Hackers took roughly 147.9 million Americans‘ personal information from the Equifax credit monitoring agency, making it one of the largest data breaches in history. The exposed information included names, Social Security numbers, birthdays, driver’s license numbers, and 200,000 credit card numbers. Since the breach, a website enabled any American to check if they were hit in the hack.

Supervised by JND Legal Administration — a team of court-appointed lawyers — Equifax made a $700 million settlement, offering affected Americans either a $125 payout or 10 years of free credit monitoring and $1 million in identity theft insurance provided by Equifax. The deadline passed in January 2020 to file a claim for either, according to the settlement website.

Emails sent at the beginning of October 2022 hinted the money would be coming soon, as JND offered to send breach payments to a Paypal account rather than by mailed check. Equifax confirmed payouts started going out Dec. 19, but consumers reported online they were drastically smaller than what was expected.
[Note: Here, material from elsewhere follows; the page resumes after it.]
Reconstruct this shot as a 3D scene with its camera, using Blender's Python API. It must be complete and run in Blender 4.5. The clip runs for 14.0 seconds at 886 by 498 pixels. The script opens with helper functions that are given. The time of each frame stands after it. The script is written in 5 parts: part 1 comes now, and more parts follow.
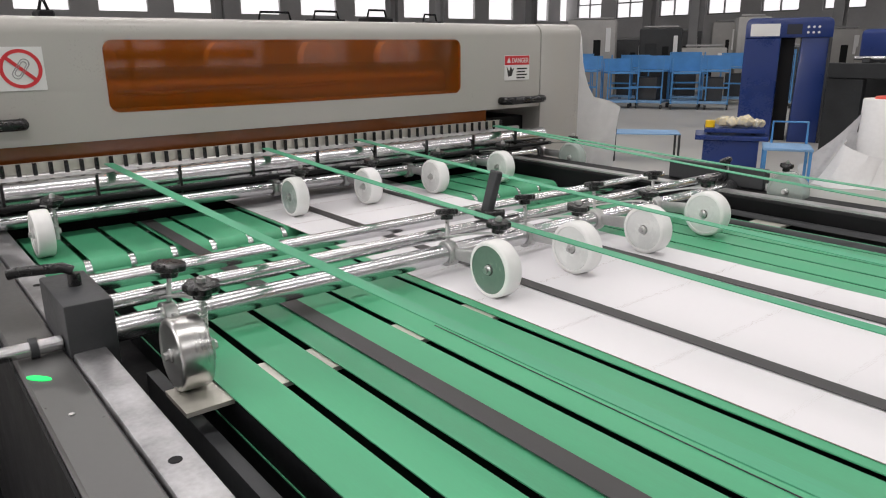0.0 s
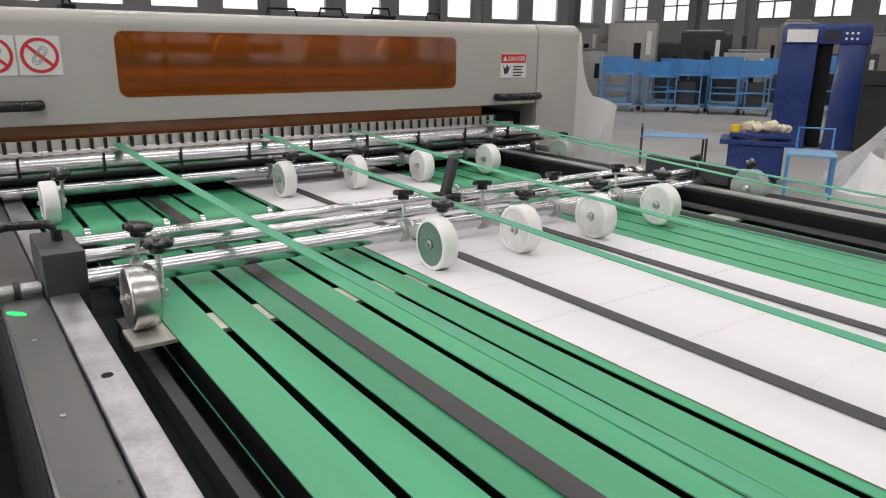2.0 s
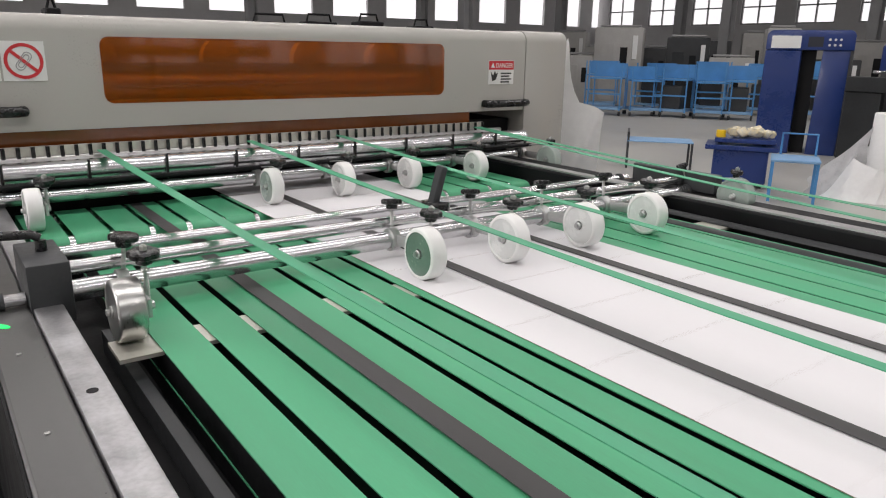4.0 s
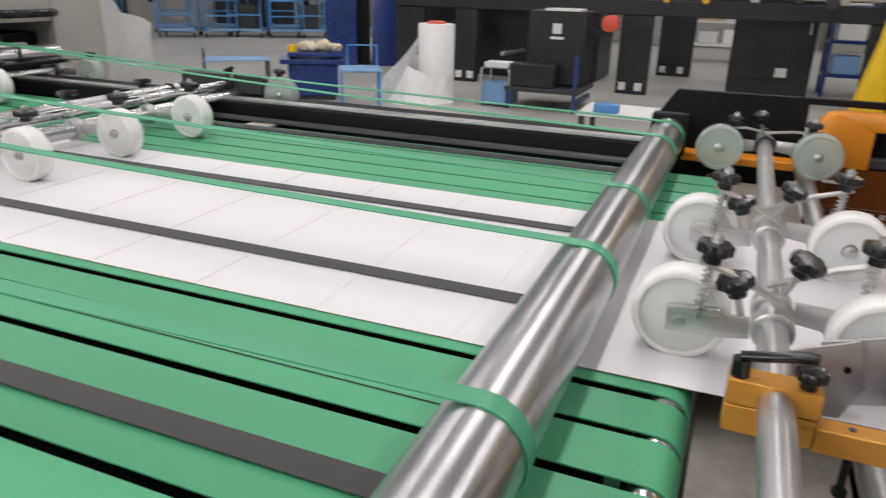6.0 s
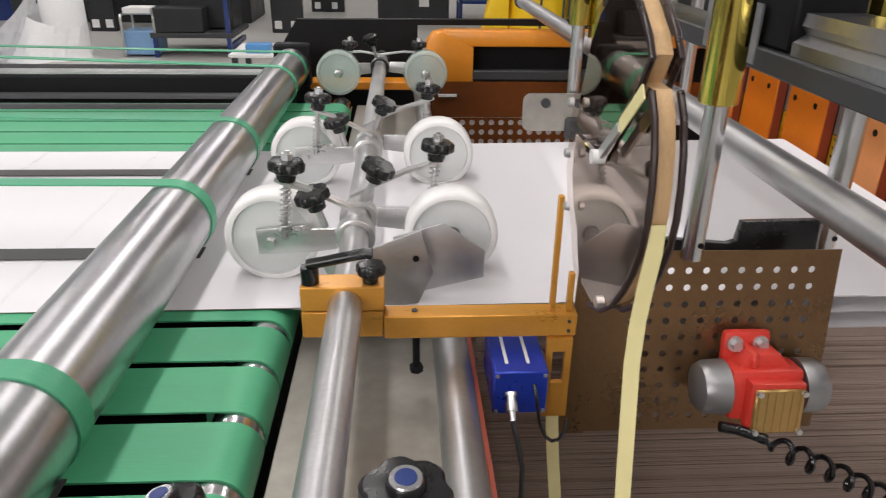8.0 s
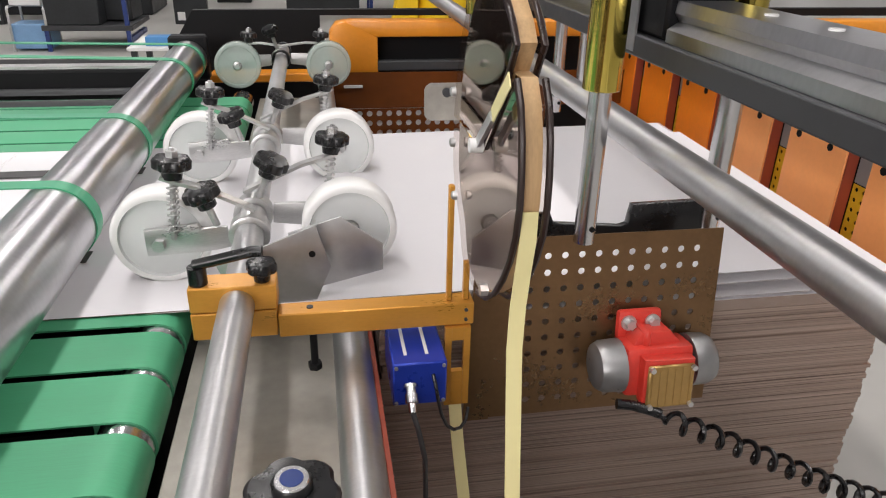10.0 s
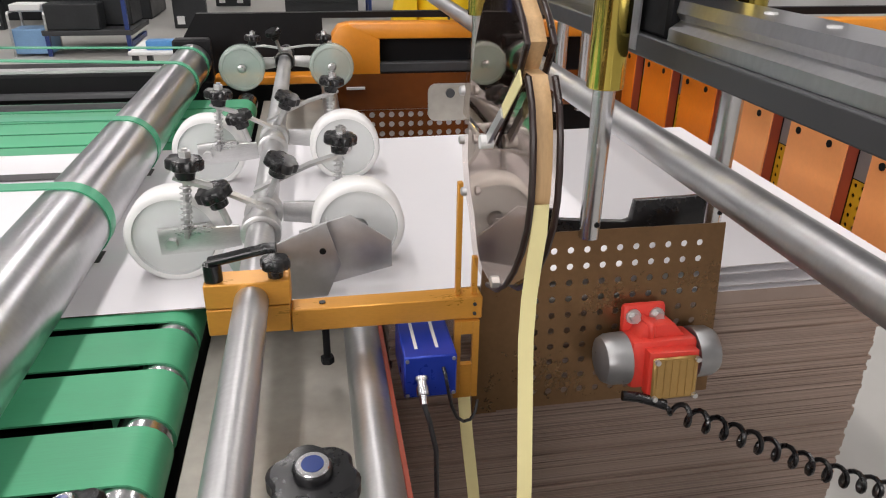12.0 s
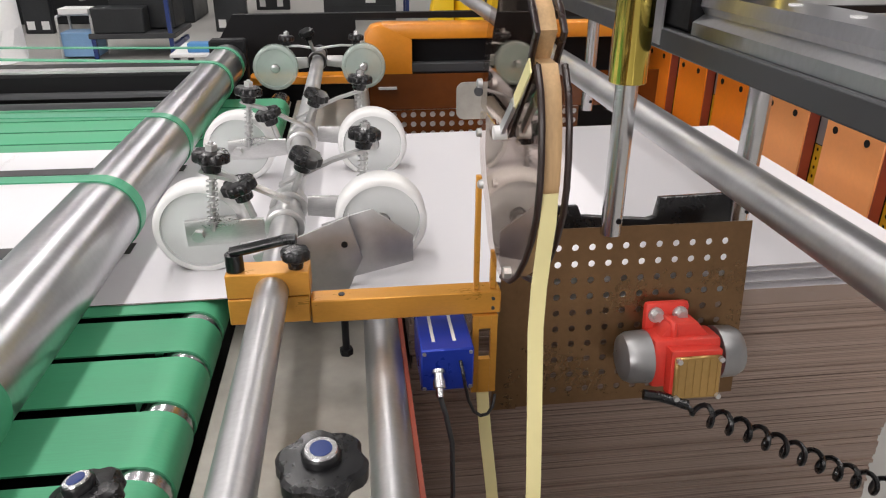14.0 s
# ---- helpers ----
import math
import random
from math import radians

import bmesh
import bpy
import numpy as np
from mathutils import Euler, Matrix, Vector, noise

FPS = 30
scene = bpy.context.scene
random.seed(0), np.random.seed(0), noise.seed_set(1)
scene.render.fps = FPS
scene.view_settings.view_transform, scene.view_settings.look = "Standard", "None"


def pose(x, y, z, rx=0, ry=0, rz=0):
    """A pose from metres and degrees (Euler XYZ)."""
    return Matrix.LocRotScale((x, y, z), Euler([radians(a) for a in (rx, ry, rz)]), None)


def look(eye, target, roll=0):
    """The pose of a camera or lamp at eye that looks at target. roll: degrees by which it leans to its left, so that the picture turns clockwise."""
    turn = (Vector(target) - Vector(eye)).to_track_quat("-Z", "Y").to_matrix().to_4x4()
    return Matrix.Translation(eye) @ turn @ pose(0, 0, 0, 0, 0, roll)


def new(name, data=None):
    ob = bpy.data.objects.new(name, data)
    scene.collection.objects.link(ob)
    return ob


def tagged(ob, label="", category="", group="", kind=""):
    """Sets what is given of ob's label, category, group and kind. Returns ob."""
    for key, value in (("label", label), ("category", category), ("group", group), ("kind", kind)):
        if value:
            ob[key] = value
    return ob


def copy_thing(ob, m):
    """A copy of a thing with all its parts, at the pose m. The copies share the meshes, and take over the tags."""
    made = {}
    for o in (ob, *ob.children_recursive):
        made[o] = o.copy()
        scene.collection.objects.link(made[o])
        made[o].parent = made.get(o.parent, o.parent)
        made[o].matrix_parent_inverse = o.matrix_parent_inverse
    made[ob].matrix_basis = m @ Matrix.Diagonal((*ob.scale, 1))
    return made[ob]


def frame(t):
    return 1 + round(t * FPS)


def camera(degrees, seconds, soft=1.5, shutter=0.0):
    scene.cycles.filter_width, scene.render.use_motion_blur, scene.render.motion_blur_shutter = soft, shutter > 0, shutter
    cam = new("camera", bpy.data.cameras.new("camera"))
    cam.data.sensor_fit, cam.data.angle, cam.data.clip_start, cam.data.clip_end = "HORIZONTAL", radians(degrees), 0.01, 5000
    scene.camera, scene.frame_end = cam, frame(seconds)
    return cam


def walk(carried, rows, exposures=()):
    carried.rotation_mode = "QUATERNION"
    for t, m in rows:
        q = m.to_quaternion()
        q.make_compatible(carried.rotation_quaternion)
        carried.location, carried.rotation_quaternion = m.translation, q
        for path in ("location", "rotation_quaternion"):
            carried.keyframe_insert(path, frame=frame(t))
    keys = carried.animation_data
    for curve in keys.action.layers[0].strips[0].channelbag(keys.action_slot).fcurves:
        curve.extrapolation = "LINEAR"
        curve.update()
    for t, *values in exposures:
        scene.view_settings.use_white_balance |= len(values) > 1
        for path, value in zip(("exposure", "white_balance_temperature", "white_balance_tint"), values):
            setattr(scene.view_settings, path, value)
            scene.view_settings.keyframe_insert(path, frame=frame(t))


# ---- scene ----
cam = camera(63.7, 14.0, 1.1, 0.35)
PATH = [
    (0, (1.06, -0.262, 1.413), (-0.448, 0.934, 0.869), -0.5),
    (0.5, (1.09, -0.233, 1.401), (-0.424, 0.953, 0.854), -0.0),
    (1, (1.226, -0.206, 1.396), (-0.306, 0.958, 0.85), 0.3),
    (1.5, (1.325, -0.202, 1.401), (-0.23, 0.931, 0.855), 0.5),
    (2, (1.322, -0.191, 1.402), (-0.253, 0.915, 0.858), 0.6),
    (4.5, (1.315, -0.19, 1.42), (-0.222, 0.976, 0.89), 1.3),
    (5, (1.359, -0.185, 1.405), (0.011, 1.175, 0.827), 2.1),
    (5.5, (1.427, -0.161, 1.371), (0.412, 1.433, 0.718), 1.7),
    (6, (1.471, -0.134, 1.355), (0.771, 1.601, 0.648), 1.5),
    (6.5, (1.497, -0.12, 1.35), (1.075, 1.688, 0.604), 1.4),
    (7, (1.543, -0.111, 1.348), (1.35, 1.719, 0.564), 1.1),
    (7.5, (1.592, -0.103, 1.34), (1.568, 1.723, 0.524), 0.8),
    (8, (1.613, -0.102, 1.332), (1.722, 1.714, 0.5), 0.9),
    (8.5, (1.63, -0.101, 1.33), (1.834, 1.7, 0.485), 1.1),
    (9, (1.644, -0.1, 1.332), (1.917, 1.688, 0.478), 1.2),
    (11.5, (1.639, -0.107, 1.331), (1.976, 1.674, 0.484), 1.4),
    (12, (1.631, -0.117, 1.333), (1.954, 1.666, 0.486), 0.9),
    (12.5, (1.627, -0.123, 1.333), (1.941, 1.662, 0.486), 0.6),
    (13, (1.625, -0.124, 1.335), (1.923, 1.662, 0.485), 0.3),
    (13.5, (1.626, -0.123, 1.327), (1.895, 1.668, 0.478), 0.2),
    (14, (1.648, -0.126, 1.325), (1.873, 1.675, 0.485), 0.3),
]
walk(cam, [(t, look(eye, target, roll)) for t, eye, target, roll in PATH], [(0.0, -0.06), (4.3, -0.07), (6.0, -0.05), (7.5, 0.04), (9.0, 0.22), (14.0, 0.22)])

# ---- light and exposure ----
world = bpy.data.worlds.new("hall_air")
scene.world = world
world.use_nodes = True
world.node_tree.nodes["Background"].inputs[0].default_value = (0.8, 0.85, 0.9, 1)
world.node_tree.nodes["Background"].inputs[1].default_value = 0.06
LAMP_W = 98


def strip_lamp(x, y, z, lx, ly, watts):
    d = bpy.data.lights.new("ceiling_strip", "AREA")
    d.shape, d.size, d.size_y, d.energy, d.color = "RECTANGLE", lx, ly, watts, (1.0, 0.95, 0.94)
    ob = new("ceiling_strip", d)
    ob.location = (x, y, z)
    return ob


for lx0 in (-9.6, -4.4, 0.4, 5.6):
    for ly0 in (-2.4, 2.6, 8.5, 15.5):
        strip_lamp(lx0, ly0, 6.3, 0.45, 4.2, LAMP_W)
# unseen fill light added behind the camera to brighten the stack and boards
d = bpy.data.lights.new("south_window_light", "AREA")
d.shape, d.size, d.size_y, d.energy, d.color = "RECTANGLE", 7.0, 2.6, 430, (1.0, 0.95, 0.945)
south = new("south_window_light", d)
south.matrix_world = look((-0.9, -6.8, 3.2), (2.2, 0.8, 0.9))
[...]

Lawyer Whitney Merrill shared a screenshot of her payment — just $5.21 instead of $125 — hitting her Paypal account on Twitter.

“The breach of my most sensitive data (most of which I never authorized Equifax to collect and store in the first place) was worth $5.21,” Merrill wrote. “That sure makes up for it.”

Many other users, including one who got a paper check, also reported getting $5.21, but a select number of people claimed they received differing amounts. University of Michigan Assistant Professor Umayyah Cable claimed theirs was even smaller.

“$2.64 for the pleasure of being inordinately susceptible to identity theft for life,” Cable said.

One Twitter user in particular, Wagner Koop, had a theory on why they received a bit more: $22.82.

“Judging by the most common payments I’ve seen ranging from $1 to $5, [it] means they really particularly fumbled my data,” Koop wrote.

Documents filed with the Federal Trade Commission paint a detailed picture of why the payments were drastically smaller than what was originally offered. Of the $700 million settlement, $425 million was dedicated to consumer restitution. Further, only $31 million of that was set aside for the $125 payments. The court ordered the payments to “be reduced on a pro rata basis” if the number of claimants exceeded that budget, meaning each person’s payment would be reduced proportionally.

Neither JND nor Equifax has shared any data on just how many of the 147 million Americans affected took part in the settlement. However, $31 million divided into $125 payments is only enough for 248,000 people to equally receive their share. If the average pro rata payout was $5.21, that suggests roughly 5.95 million of the Americans affected filed claims. Each person would’ve only received 21 cents if all 147.9 million people in the breach joined the settlement.

Investigators have since tied the Equifax breach to hackers associated with the Chinese military. The credit monitoring agency maintained in its Dec. 19 announcement that no harm has come to consumers since then.

“There remains no evidence that the data obtained during the 2017 cyber attack perpetrated by Chinese military-based hackers against Equifax has been sold or used,” a company spokesperson wrote. “Over the last five years, few companies have invested more time and resources than Equifax to ensure that consumers’ information is protected.”